Is the Decision Not to Vote Really an Option?

Is the Decision Not to Vote Really an Option?

Rev. Robert Fleischmann, National Director, Christian Life Resources

In every modern political campaign, the hot-button issue invariably involves moral values. Issues such as abortion and assisted suicide confront every candidate. These are critical issues in which God’s Word, taken literally and at face value, provides clarity – opposed and opposed. Other critical issues face voters as well: war, Social Security, economy, housing, welfare, oil drilling, and the environment. In these cases where God’s Word speaks less directly about a moral concern, a greater latitude for differences of opinion inevitably takes place.

Simplistically speaking, a candidate’s position that runs contrary to God’s clear statements should disqualify him or her from receiving a vote. The reality, however, is that it is more complicated than that.
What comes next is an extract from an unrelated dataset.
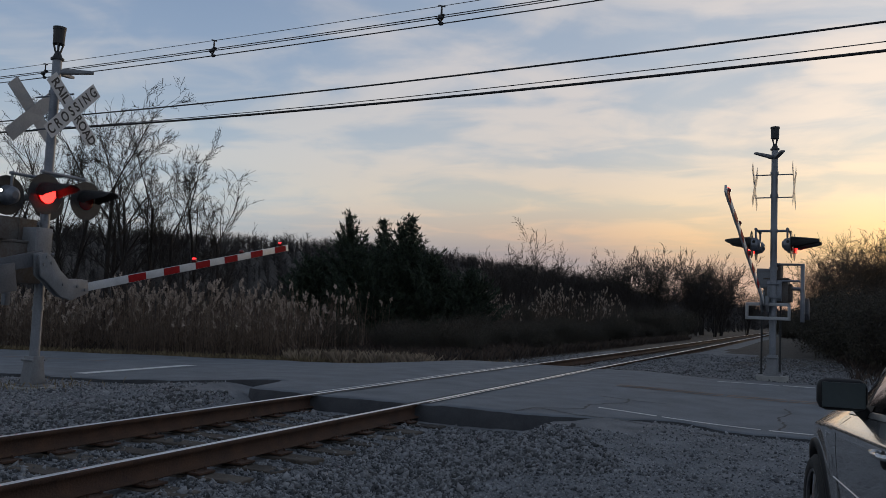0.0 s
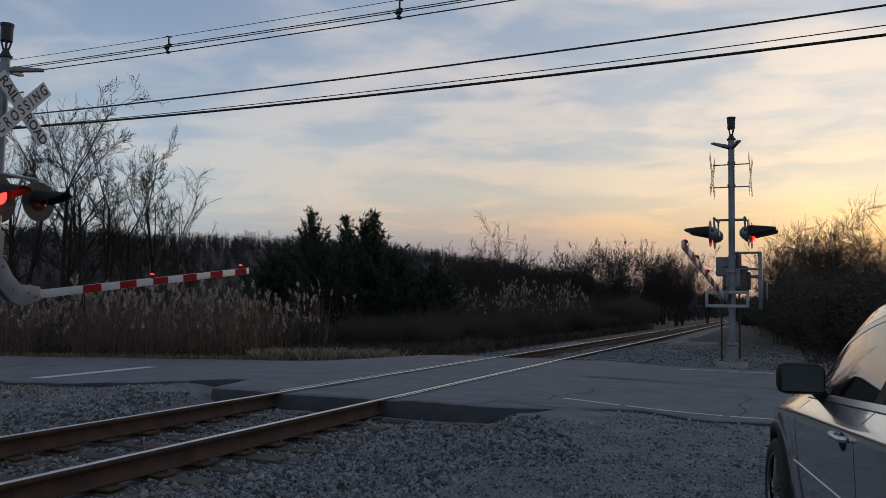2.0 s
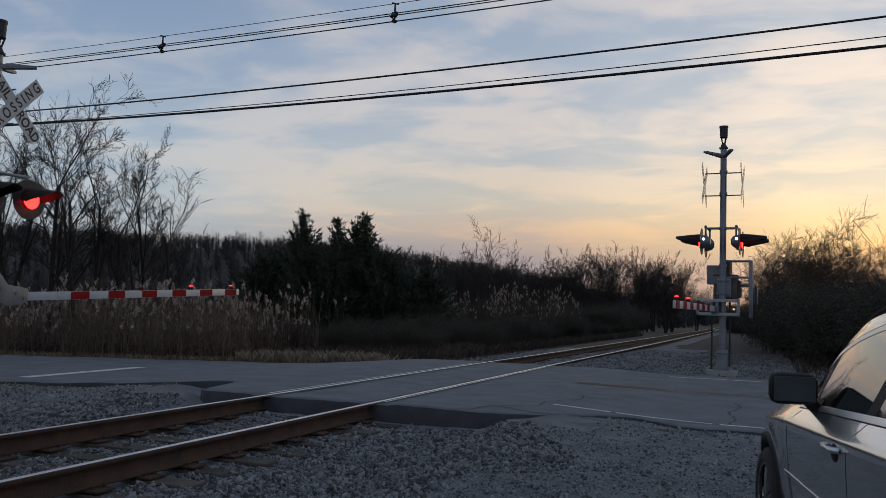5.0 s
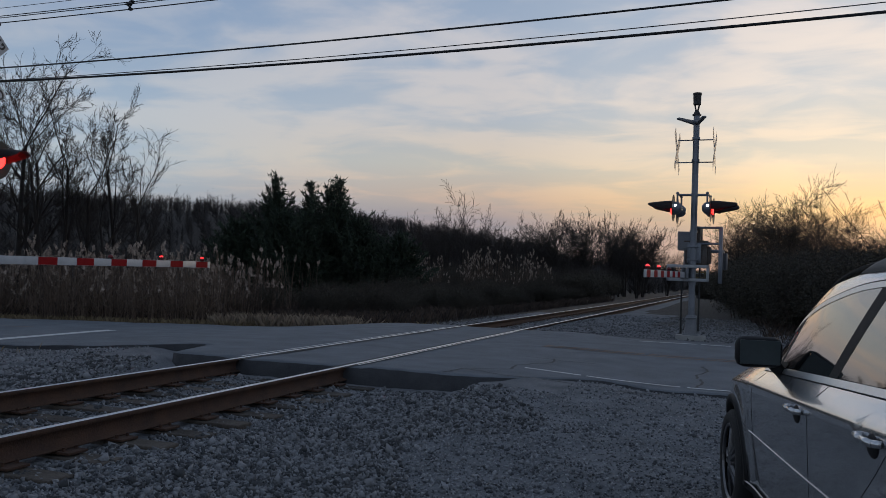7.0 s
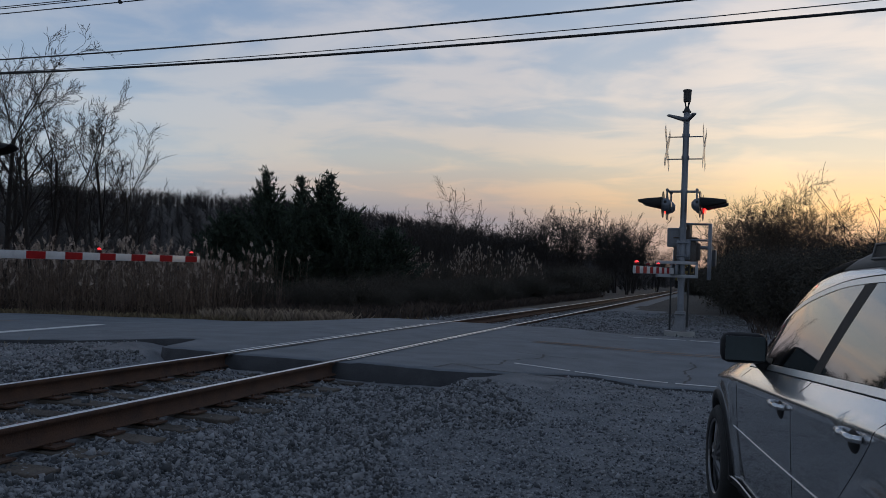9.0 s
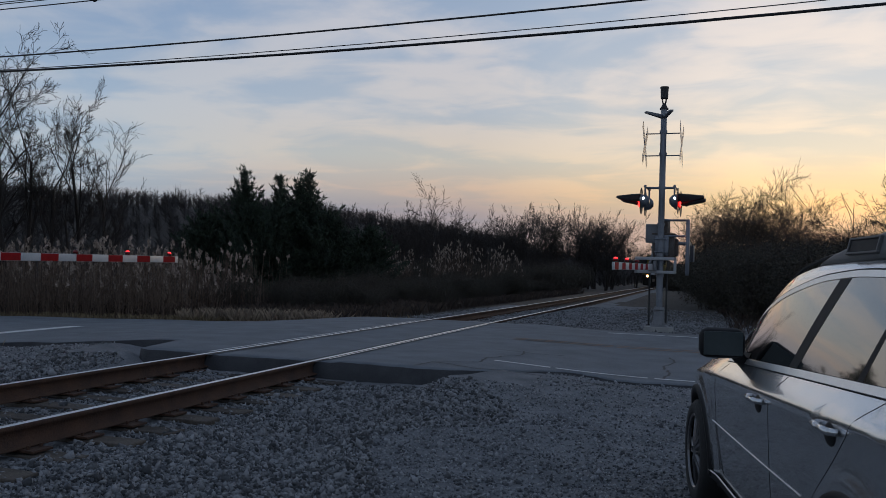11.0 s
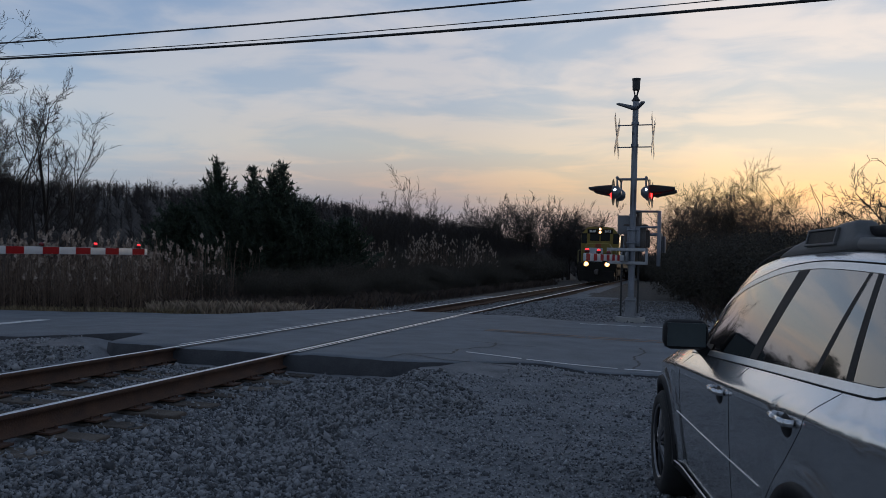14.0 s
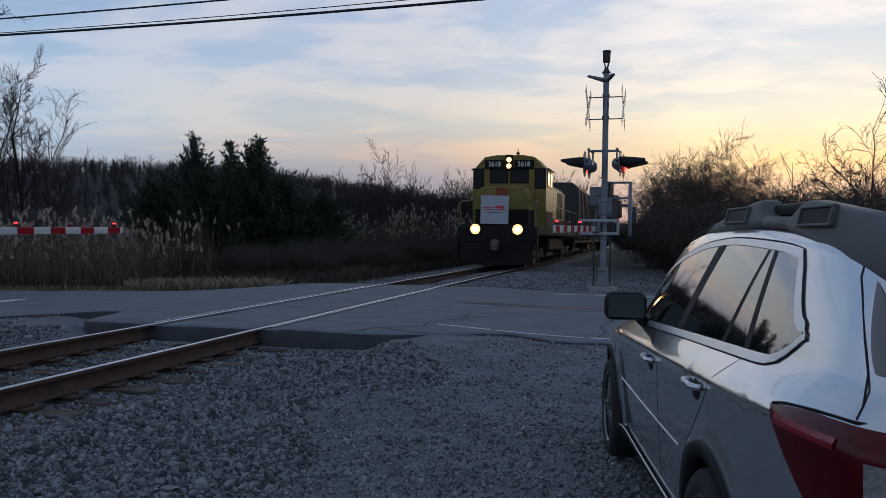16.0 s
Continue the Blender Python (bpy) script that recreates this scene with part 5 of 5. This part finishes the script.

For example, consider when one candidate adopts God’s position on abortion but opposes God’s position on assisted suicide and the other candidate takes the reverse position. Who do you vote for?

The solution adopted by some people is simply to refrain from voting altogether.

Undoubtedly it is a dilemma when one candidate fails to shine over another. Yet the logic to decline from voting limps. Some argue that a single vote doesn’t count or gets lost in the sea of millions of votes. Based on that reasoning one could argue against practicing one’s Christian faith. The Christian mission of living our faith runs against the odds of society. Do we stop practicing our faith because everyone else is ignoring it, or does it seem useless or ineffective to bring about change? Absolutely not! Doing the right thing counts – even when it seems statistically insignificant.

Some argue that they don’t like any of the candidates. This is an imperfect world. There will never be a truly “perfect” candidate, and sometimes the imperfections glare in all candidates. Nevertheless, here is an analogy to consider: if you must get home and must choose between walking ten miles in 100-degree heat or driving that same distance in a snowstorm, you have to choose because you must get home.

When selecting a candidate, a voter faces an overriding principle to do good unto all people (Matthew 22:39; Galatians 6:9,10; Ephesians 5:16,17). In a republic like the United States voting is one powerful opportunity a Christian can use for the good of all people. To accomplish that “good” you may only have to choose between candidate “A” (walking ten miles in 100-degree heat) or candidate “B” (driving ten miles in a snowstorm). The choice must be made, and it should be based on how you think you can accomplish the greatest good.

Make the choice, work with what you get, and work to make it better. Select the candidate who provides the most opportunity for you to accomplish good for all people. Do not neglect responsibility simply because the difficulty is in making a choice.